Sound Affects

Album: Sound Affects
Artist: The Jam
Born: Woking, Surrey
Released: November 1980
Genre: Mod Rock
Influenced: Billy Bragg, Morrissey, Pulp, Oasis, Bloc Party, Arctic Monkeys


Like ska revivalists the Specials, the Jam's uniquely British sound was undoubtedly a barrier to commercial success in the US. Though Mod music was partly inspired by 60s soul, its main musical wellspring was the Who (especially Quadrophenia), the Kinks and the Small Faces, and Weller's lyrical concerns were with a post-industrial Britain in decline, his anger expressed in colourful English colloquialisms.

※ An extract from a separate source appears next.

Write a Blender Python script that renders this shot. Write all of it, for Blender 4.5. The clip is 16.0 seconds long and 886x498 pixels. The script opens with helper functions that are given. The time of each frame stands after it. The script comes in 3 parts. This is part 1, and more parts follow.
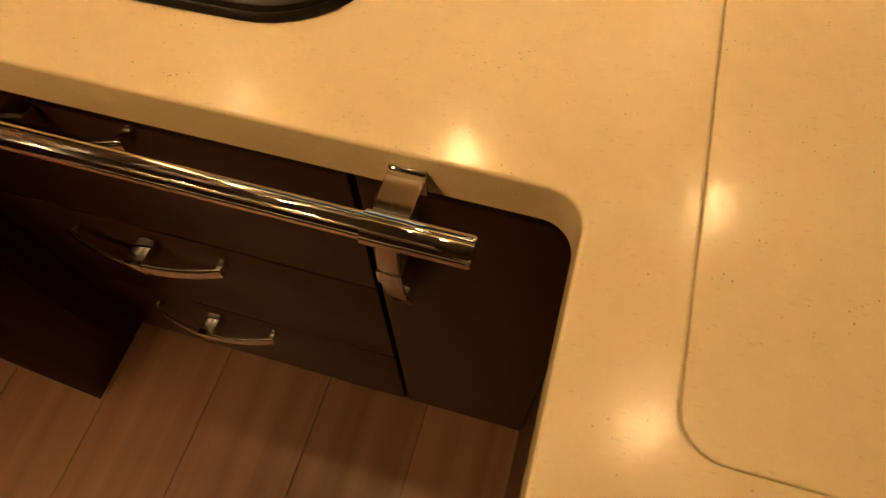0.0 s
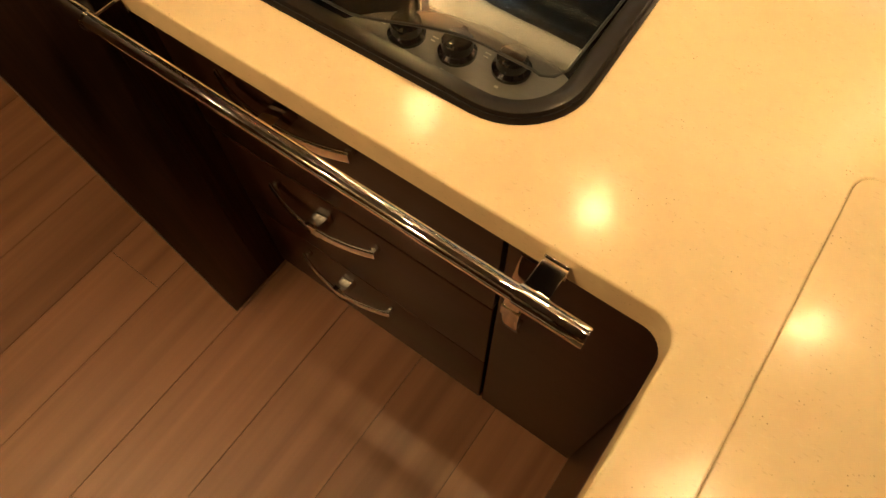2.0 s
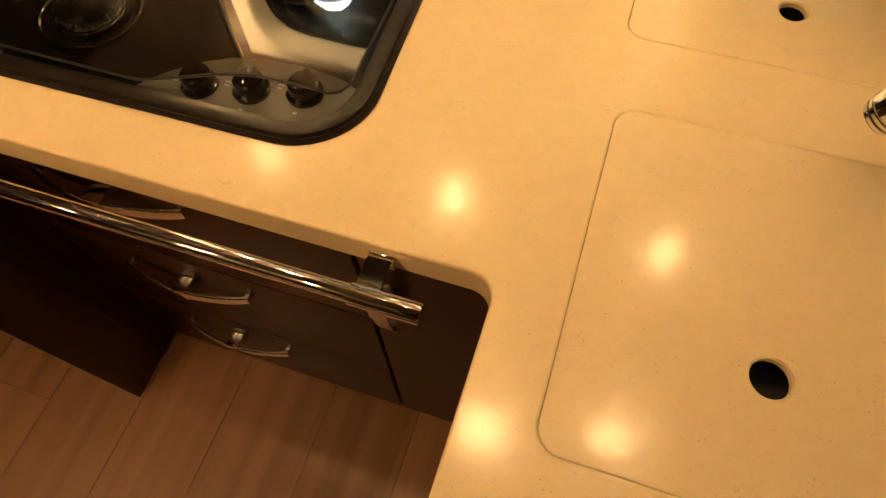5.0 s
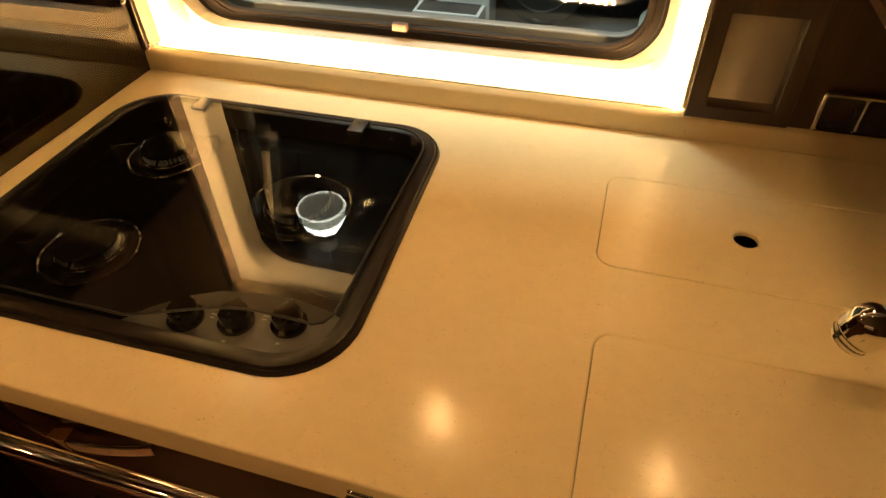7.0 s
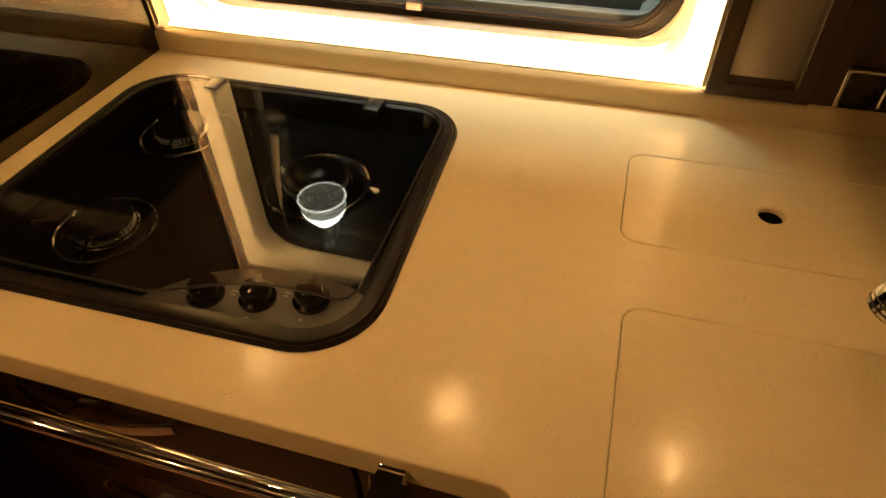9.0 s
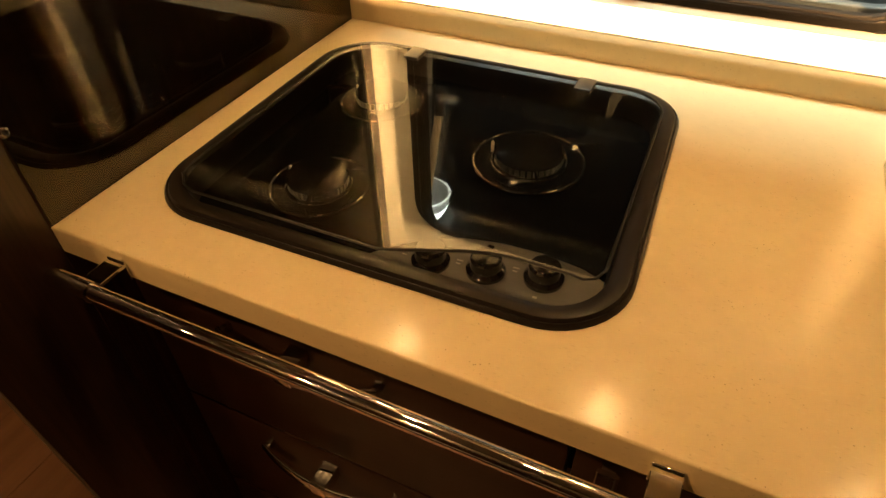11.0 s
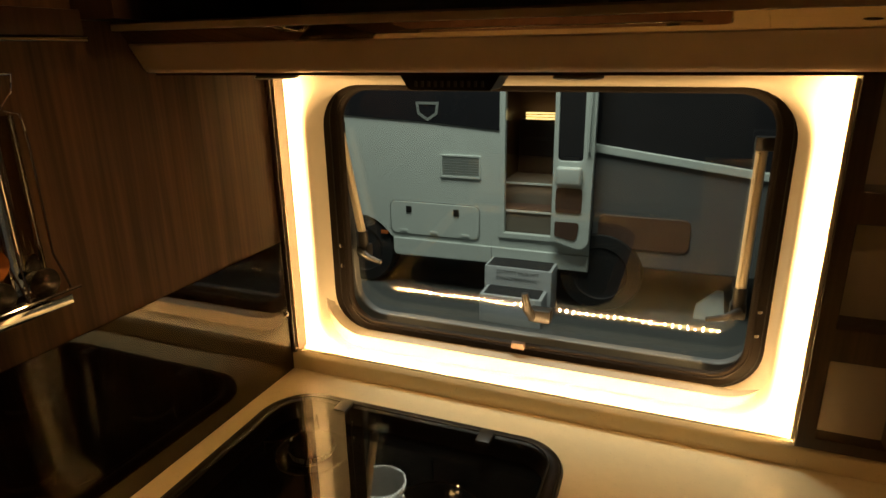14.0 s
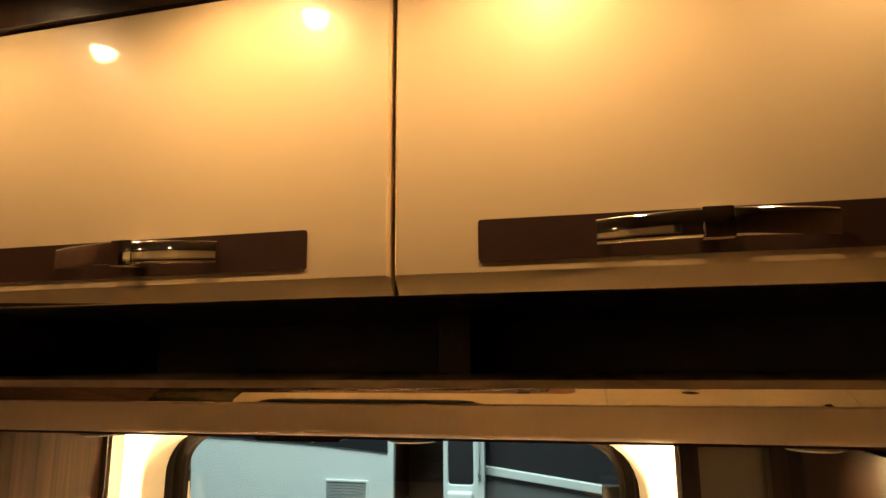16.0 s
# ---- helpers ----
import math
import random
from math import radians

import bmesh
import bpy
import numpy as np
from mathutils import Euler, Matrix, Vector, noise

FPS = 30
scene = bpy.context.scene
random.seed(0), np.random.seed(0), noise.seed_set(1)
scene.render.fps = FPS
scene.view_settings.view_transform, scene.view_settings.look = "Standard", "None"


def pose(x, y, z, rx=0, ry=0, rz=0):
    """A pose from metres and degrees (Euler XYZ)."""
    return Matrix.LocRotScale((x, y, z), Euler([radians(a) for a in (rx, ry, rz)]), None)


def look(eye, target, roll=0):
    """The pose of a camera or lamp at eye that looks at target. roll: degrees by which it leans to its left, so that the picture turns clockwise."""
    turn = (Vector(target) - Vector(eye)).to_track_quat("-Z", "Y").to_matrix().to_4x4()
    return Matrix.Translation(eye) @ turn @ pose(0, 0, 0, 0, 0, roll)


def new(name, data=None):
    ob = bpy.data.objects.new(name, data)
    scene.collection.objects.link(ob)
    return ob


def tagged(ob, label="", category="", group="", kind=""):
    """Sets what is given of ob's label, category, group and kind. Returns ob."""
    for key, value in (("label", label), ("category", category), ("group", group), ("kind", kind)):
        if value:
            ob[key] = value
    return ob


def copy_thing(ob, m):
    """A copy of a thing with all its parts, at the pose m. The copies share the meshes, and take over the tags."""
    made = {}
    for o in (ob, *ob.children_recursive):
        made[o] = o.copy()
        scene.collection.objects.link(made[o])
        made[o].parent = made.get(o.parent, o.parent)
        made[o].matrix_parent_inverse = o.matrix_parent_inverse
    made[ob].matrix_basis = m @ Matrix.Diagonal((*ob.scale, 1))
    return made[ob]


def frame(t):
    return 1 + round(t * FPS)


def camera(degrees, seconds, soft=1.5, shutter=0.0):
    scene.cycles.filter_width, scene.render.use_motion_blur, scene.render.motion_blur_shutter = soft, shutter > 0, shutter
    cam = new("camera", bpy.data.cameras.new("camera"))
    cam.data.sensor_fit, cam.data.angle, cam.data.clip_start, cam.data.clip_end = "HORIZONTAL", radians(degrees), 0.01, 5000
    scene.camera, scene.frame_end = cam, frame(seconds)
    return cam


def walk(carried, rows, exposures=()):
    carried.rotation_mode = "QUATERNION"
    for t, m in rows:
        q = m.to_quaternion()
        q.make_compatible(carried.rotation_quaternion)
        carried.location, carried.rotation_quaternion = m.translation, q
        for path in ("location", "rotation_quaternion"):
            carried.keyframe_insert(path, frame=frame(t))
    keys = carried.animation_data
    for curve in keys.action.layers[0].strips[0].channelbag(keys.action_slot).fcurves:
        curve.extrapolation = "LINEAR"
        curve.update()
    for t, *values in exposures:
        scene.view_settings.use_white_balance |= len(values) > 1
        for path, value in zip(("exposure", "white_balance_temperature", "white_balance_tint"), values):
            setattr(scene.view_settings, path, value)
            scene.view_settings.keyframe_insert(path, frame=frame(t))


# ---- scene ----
cam = camera(71.3, 16.0)
PATH = [
    (0, (-0.03, -0.208, 1.224), (-0.309, 0.678, -0.547), -1.5),
    (0.5, (-0.009, -0.227, 1.221), (-0.532, 0.535, -0.552), -2.2),
    (1, (-0.014, -0.221, 1.253), (-0.604, 0.493, -0.52), -1.8),
    (1.5, (-0.044, -0.228, 1.336), (-0.618, 0.49, -0.44), -1.4),
    (2, (-0.057, -0.24, 1.384), (-0.606, 0.476, -0.401), -1.8),
    (2.5, (-0.049, -0.235, 1.413), (-0.533, 0.521, -0.374), -1.3),
    (3, (-0.07, -0.265, 1.417), (-0.542, 0.498, -0.371), -0.7),
    (3.5, (-0.04, -0.268, 1.416), (-0.486, 0.509, -0.372), -1.0),
    (3.7, (-0.023, -0.262, 1.415), (-0.445, 0.524, -0.375), -1.4),
    (5.8, (0.037, -0.225, 1.412), (-0.303, 0.831, -0.253), -1.6),
    (6, (0.035, -0.222, 1.416), (-0.326, 0.902, -0.199), -1.5),
    (6.5, (0.032, -0.216, 1.424), (-0.384, 1.092, -0.031), -1.4),
    (7, (0.033, -0.222, 1.422), (-0.411, 1.192, 0.079), -1.5),
    (7.5, (0.044, -0.23, 1.434), (-0.418, 1.193, 0.107), -1.8),
    (8, (0.037, -0.235, 1.435), (-0.405, 1.17, 0.082), -1.5),
    (8.2, (0.033, -0.233, 1.431), (-0.394, 1.169, 0.069), -1.4),
    (10.5, (-0.109, -0.271, 1.354), (-0.611, 1.119, 0.007), -0.3),
    (11, (-0.165, -0.287, 1.35), (-0.816, 1.049, 0.012), -1.4),
    (11.5, (-0.201, -0.298, 1.352), (-0.912, 1.004, 0.009), -1.1),
    (12, (-0.163, -0.314, 1.426), (-0.887, 0.987, 0.092), -1.8),
    (12.5, (-0.105, -0.311, 1.483), (-0.762, 1.016, 0.139), -2.1),
    (13, (-0.085, -0.314, 1.502), (-0.766, 1.071, 0.23), -1.5),
    (13.5, (-0.074, -0.314, 1.52), (-0.818, 1.275, 0.561), -1.1),
    (14, (-0.062, -0.32, 1.548), (-0.771, 1.447, 0.934), -0.9),
    (14.5, (-0.053, -0.306, 1.589), (-0.694, 1.563, 1.282), -0.8),
    (15, (-0.045, -0.299, 1.598), (-0.622, 1.612, 1.712), -0.7),
    (15.5, (-0.026, -0.302, 1.603), (-0.549, 1.596, 1.952), -0.6),
    (16, (0.007, -0.304, 1.602), (-0.41, 1.617, 1.969), -0.3),
]
walk(cam, [(t, look(eye, target, roll)) for t, eye, target, roll in PATH],
     [(0, 0.95, 6250, 6), (0.5, 1.33, 5950, 3), (1.2, 1.52, 5700, 1), (2.6, 1.3, 5900, 2), (3.5, 1.3, 5950, 2), (6.0, 0.75, 7000, 12), (7.0, 0.33, 7500, 12), (8.0, 0.13, 7500, 12), (10.5, 0.22, 7500, 12),
      (11.5, 1.0, 6500, 7), (12.5, 0.9, 6600, 9), (13.5, -0.05, 7300, 12), (14.0, -0.6, 7600, 12), (14.6, -0.85, 7600, 12), (15.0, -0.3, 6750, 10), (15.5, 0.45, 6450, 9), (16.0, 0.8, 6350, 9)])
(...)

By the time of their fifth album, Sound Affects, the Jam had evolved a long way from their early Mod and Dr Feelgood influences, with a sound inspired by 60s psychedelia (especially the Beatles' Revolver) and contemporary post-punk (Go4's Entertainment!) and R&B (Michael Jackson's Off The Wall). Weller was also tapping into that visionary strain of English poetry, notably the likes of Blake and Shelley, mixing romantic images (the two lovers "missing the tranquility of solitude" on That's Entertainment) with everyday boredom ("watching the telly and thinking about your holidays"). It's no wonder that a quintessentially English song like That's Entertainment has been covered by generations of working class poets, from Billy Bragg and Morrissey onwards.



As well as the acerbic social commentary (a Jam speciality from In The City to Eton Rifles), there are also melodic love songs like Monday and mood pieces like Scrape Away, making Sound Affects the Jam's most varied and original album, and a template for Paul Weller's solo records. Album opener Pretty Green harks back to the Jam's early sound before the band starts shooting off in new directions, with Start! a new departure in style and content, its lyrics exploring how technological advances are causing human communication to go backwards. Just as the guitar riff on Start! is a carbon copy of the Beatles' Taxman, so too was the opening riff of Set The House Ablaze sampled unashamedly by Bloc Party on Helicopter. Monday is one of many songs indebted to the 60s (and the upbeat, downbeat sequencing of its albums' tracks), with lyrics full of yearning for a school sweetheart and phrasing that seems to owe a debt to Bowie's Love You Till Tuesday. Man In The Corner Shop is in the same vein as That's Entertainment, with its small insightful details about modern city life, while Scrape Away is more in line with Go4 and Wire post-punk, its strong bass line and political focus giving it a sharp edge. This is easily the most essential of the Jam's records and its album cover is one of the best of the 80s.



P.S. There's a story in Bob Stanley's Yeah Yeah Yeah about the Jam capping ticket prices for their gigs and finishing early enough so that fans could make their way home on public transport. Hard to imagine that kind of old-fashioned sense of decency catching on nowadays.